Większa makatka, świąteczno-noworoczna (tak mi się kojarzy, ponieważ dół zdobi tkanina z zegarami), ma wymiary 42 cm x 52 cm.
Mam taką niemłodą już książkę z 2008 roku “Patchwork dla ambitnych” autorstwa Lise Bergene. Całkiem niedawno przypomniałam sobie o niej i w czasie przeglądania zwróciła moją uwagę praca ze skrzatami. Spodobały mi się tak bardzo, że postanowiłam uszyć makatkę, celowo wykorzystując przy okazji ostatnie czerwone i kremowe kawałki bawełny. Przyznam, że naszły mnie wspomnienia o wcześniej tworzonych z tych tkanin pracach i okolicznościach, w jakich powstawały.
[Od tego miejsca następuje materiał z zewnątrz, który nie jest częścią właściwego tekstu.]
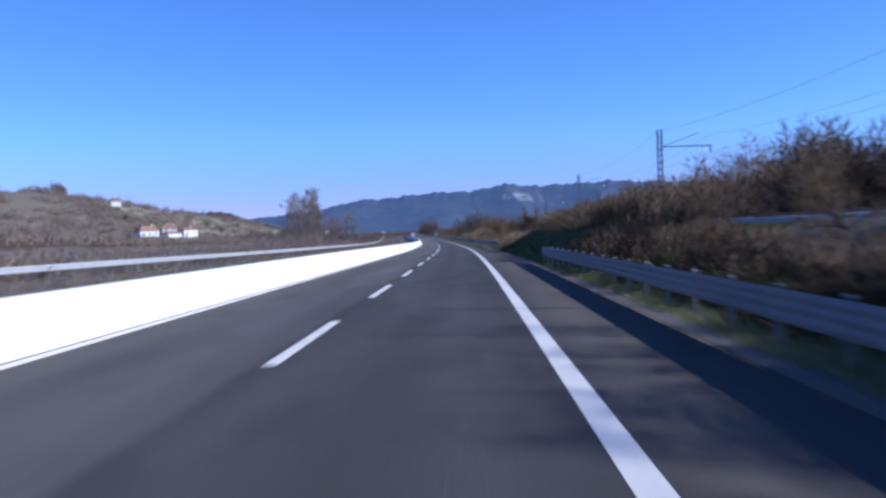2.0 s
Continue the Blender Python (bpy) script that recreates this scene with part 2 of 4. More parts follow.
def thing(name, m=None):
    ob = new(name)
    if m is not None:
        ob.matrix_basis = m
    return ob


def bm_mesh(name, bm, material):
    me = bpy.data.meshes.new(name)
    bmesh.ops.recalc_face_normals(bm, faces=bm.faces)
    bm.to_mesh(me)
    bm.free()
    me.materials.append(material)
    return me


def box(bm, x0, x1, y0, y1, z0, z1):
    r = bmesh.ops.create_cube(bm, size=1)
    for v in r["verts"]:
        v.co = Vector((x0 + (v.co.x + .5) * (x1 - x0), y0 + (v.co.y + .5) * (y1 - y0), z0 + (v.co.z + .5) * (z1 - z0)))
    return r["verts"]


def box_mesh(name, dims, material, bevel=0.0):
    bm = bmesh.new()
    box(bm, *dims)
    if bevel:
        bmesh.ops.bevel(bm, geom=bm.edges[:], offset=bevel, segments=1, affect='EDGES')
    return bm_mesh(name, bm, material)


def ribbon(name, profile, s0, s1, step, material, closed=False):
    """A strip along the road with the given cross-section of (u, z)."""
    ss = np.append(np.arange(s0, s1, step), s1)
    pr = np.array(profile, float)
    k = len(pr)
    v = roads(ss[:, None], pr[None, :, 0], pr[None, :, 1]).reshape(-1, 3)
    uv = np.stack(np.broadcast_arrays(pr[None, :, 0], ss[:, None]), -1).reshape(-1, 2)
    i, j = np.meshgrid(np.arange(len(ss) - 1), np.arange(k if closed else k - 1), indexing="ij")
    j2 = (j + 1) % k
    f = np.stack([i * k + j, i * k + j2, (i + 1) * k + j2, (i + 1) * k + j], -1).reshape(-1, 4)
    return mesh_from(name, v, f, material, uv)


# ground: one sheet, with the hill beyond the far carriageway and the railway's bank
def smooth(a, b, x):
    t = np.clip((x - a) / (b - a), 0, 1)
    return t * t * (3 - 2 * t)


def lumpy(x, y, size, seed=0.0):
    """A cheap rolling surface between -1 and 1."""
    a, b = x / size + seed, y / size - seed * 1.7
    return (np.sin(a * 2.1 + 1.3 * np.sin(b * 1.7)) + np.sin(b * 2.6 + 1.1 * np.sin(a * 1.9 + 2)) + 0.5 * np.sin(a * 5.3 + b * 4.1)) / 2.5


def hill(x, y):
    ridge_x = -295 - 0.9 * np.maximum(0, 650 - y)
    ridge_z = np.interp(y, [-200, 100, 300, 496, 610, 700, 950, 1120, 1175, 1240, 1310, 1370, 2200], [120, 110, 95, 65, 41, 40, 31, 28.5, 25, 19, 8, 0.5, 0.5])
    foot_x = np.minimum(-185, ridge_x + 105 + 0.45 * np.maximum(0, 650 - y))
    rise = np.clip((foot_x - x) / (foot_x - ridge_x), 0, 1.6)
    up = np.where(rise < 1, smooth(-0.12, 1.1, rise), 1 - 0.25 * (rise - 1))
    z = (ridge_z - 1) * up
    return z * (1 + 0.05 * lumpy(x, y, 60)) + 1.6 * up * lumpy(x, y, 23, 3.0)


def rail_u(s):
    """How far to the right the railway's masts stand: it swings away at both ends."""
    s = np.asarray(s, float)
    return 14.3 + 0.066 * np.maximum(0, 126 - s) + 0.02 * np.maximum(0, s - 130) + 0.00096 * np.maximum(0, np.minimum(s, 480) - 300) ** 2


def bank_height(s, u):
    """The railway's bank and the grassy mound beside the road, on its right."""
    v = u - rail_u(s) + 14.4
    rail = (0.9 + 1.0 * smooth(-20, 40, s) * (1 - smooth(170, 260, s))) * smooth(9.5, 13.0, v) * (1 - smooth(22, 30, v) * 0.6)
    mound = 0.545 * np.clip(u - 6.6, 0, 4.4) * smooth(112, 126, s) * (1 - smooth(160, 178, s)) * (1 - 0.3 * smooth(12, 15, u))
    return np.maximum(rail, mound)


def ground_z(s, u, w):
    z = -0.03 - 0.45 * ((u > -18.2) & (u < 6.4)) - 0.35 * (u < -18) - 0.5 * smooth(-19, -24, u)
    z = z + np.where(u > 6, bank_height(s, u), 0) + hill(w[..., 0], w[..., 1]) * (u < -60)
    return z + 0.12 * lumpy(w[..., 0], w[..., 1], 9) * ((u > 9) | (u < -22))


gs = np.concatenate([np.arange(-300, -40, 20), np.arange(-40, 480, 3.0), np.arange(480, 1000, 10), np.arange(1000, 4901, 150)])
gu = np.concatenate([[-2200, -1500, -1100, -850], np.arange(-700, -150, 16), np.arange(-150, -30, 12), [-30, -27, -24, -21, -19, -18.3, -18.1, 6.3, 6.45, 6.9, 7.4, 8, 8.7, 9.5, 10.3, 11.2, 12, 13, 14.5, 16, 18, 20, 23, 27, 35, 50, 80, 130, 250, 500, 1000, 2200]])
gS, gU = np.meshgrid(gs, gu, indexing="ij")
gw = roads(gS, gU)
gw[..., 2] += ground_z(gS, gU, gw)
gi, gj = np.meshgrid(np.arange(len(gs) - 1), np.arange(len(gu) - 1), indexing="ij")
gk = len(gu)
ground = tagged(new("ground", mesh_from("ground", gw.reshape(-1, 3), np.stack([gi * gk + gj, gi * gk + gj + 1, (gi + 1) * gk + gj + 1, (gi + 1) * gk + gj], -1).reshape(-1, 4), M_GROUND)),
                "brown winter fields and a scrubby hillside with green patches", "ground", kind="structure")
for poly in ground.data.polygons:
    poly.use_smooth = True


def is_meadow(x, y):
    """The open pasture high on the near end of the hill."""
    return (y < 575) & (x < -300) & (-x > 0.95 * (y - 175)) & (lumpy(x, y, 85, 1.0) < 0.05)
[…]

I były to miłe wspomnienia.
Poniżej moje makatki wraz z tą, która mnie zainspirowała, z książki.
PS.
14.12.2023 – Jednak postanowiłam trochę zmienić “Skrzaty z zegarami”
Skrzaty są obłędne i prześliczne. Uśmiecham się do nich.❤️❤️
Pomysł fantastyczny
A ja uśmiecham się do Ciebie.
No i oczywiście należą się ukłony Twórczyni pierwowzoru, pewnie nie dotrą, ale co zrobić. Nie czuję się jakbym coś zawłaszczyła, bo przecież po to została wydana książka, którą kupiłam/dostałam, nie pamiętam, by z niej korzystać.
Na pewno znajdzie się rzesza chętnych, która skopiuje twoje prace. Zresztą jak zawsze. Nie zapomnę skopiowanego człowieczka, który tak naprawdę wyszedł delikatnie mówiąc ohydnie
Są śliczne i od razu wprowadzają w radosny i świąteczny nastrój 🙂 Fajnie, że je uszyłaś. Autorce książki na pewno by się spodobały 🙂
Najpiękniejszemu skrzatowi bardzo się spodobały i zamieszkają w jego pokoju 🙂
To takie skrzaty – rozrabiaki, takie co wnoszą radość i uśmiech. “Najpiękniejszy skrzat” stanie na czele tej gromadki i ciekawe co też razem wymyślą:).